For 75 years, Nestlé Toll House has been providing recipes that include its products on the back of its packaging.
Now, it’s taking that digital.
For the first time in its history, the company is launching an online baking show called “Bake my Day,” created by agency J. Walter Thompson, exclusively on YouTube. Hosted by YouTube star Ashley Adams, who also co-hosts YouTube cooking show “Feast of Fiction,” the five- to seven-minute episodes appear on a dedicated cooking channel, called “Very Best Baking.”
“There is just so much happening in the digital space in terms of food,” said Amy Lawrence, Nestlé’s marketing director. The company estimates that there are more than 300,000 people turning to YouTube for cooking demos every day. Of course, a large part of those are millennials or what Lawrence calls “new bakers” who need a little extra guidance in the kitchen.
The company has released three episodes so far, with about eight more to go. Under a “Bake My Day” series title, each episode focuses on a certain item like Scotcheroos or chocolate quesadillas.
It says it has seen an average watch time of two minutes and 15 seconds and there has already been a 45 percent jump in subscriptions to the channel in the last month.

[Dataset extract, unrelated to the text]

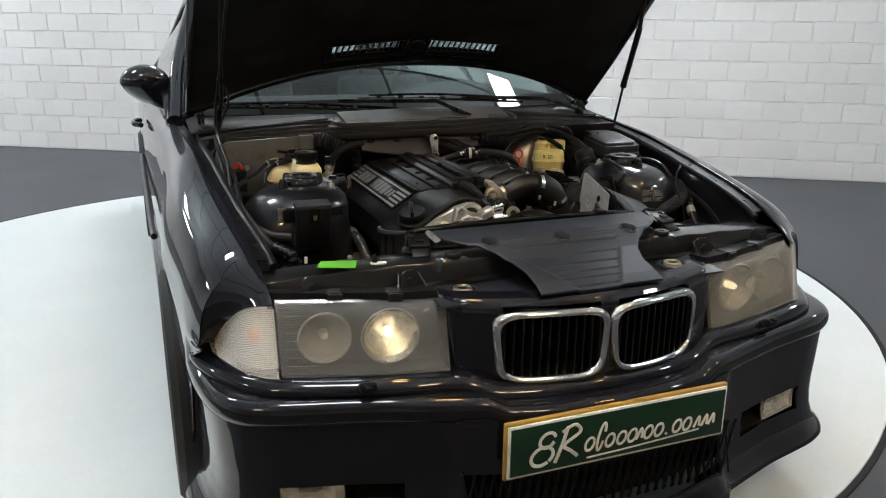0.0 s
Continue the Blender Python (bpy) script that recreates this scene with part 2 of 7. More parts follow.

The three episodes in total have just over 110,000 views.
“Our point of view is brands like Toll House can’t just talk at consumers,” said Chad Baker, creative director at J. Walter Thompson. “We wanted this series to be engaging and entertaining so it had to provide some cool context but also the information.”
But while YouTube clearly made sense for the brand because of its heavy millennial audience looking for cooking tips, the brand has consciously steered clear of Facebook video. Advertisers have said that “watch time,” a unique measure YouTube offers that focuses on how long people spend on the platform is what appeals to them. That’s despite Facebook’s massive growth — 4 billion-plus views a day — because Facebook focuses more on view counts, not watch time.
Lawrence said that only teasers are being shared on Facebook, organically — as well as on other social media accounts like Twitter or Instagram. “With the release of the series, we want to ensure we establish our YouTube channel as a resource for bakers of all ages and skill levels, so other channels drive back to our YouTube channel to view the full episodes,” she said. “As a brand, we continue to explore the value of long-form content on Facebook, as video on the platform continues to evolve.”
“When we looked at the cooking content on YouTube, we thought about how that was so successful,” said Lawrence. “We wanted to partner with someone with an existing fan base. That’s where we identified Ashley.”
Baker added that Adams’ personality also pushed the team to focus more on long-form videos where her personality can shine through — such as in the above episode where she talks about football while wearing her team’s jersey. “We framed a lot of it around Ashley and her life,” he said.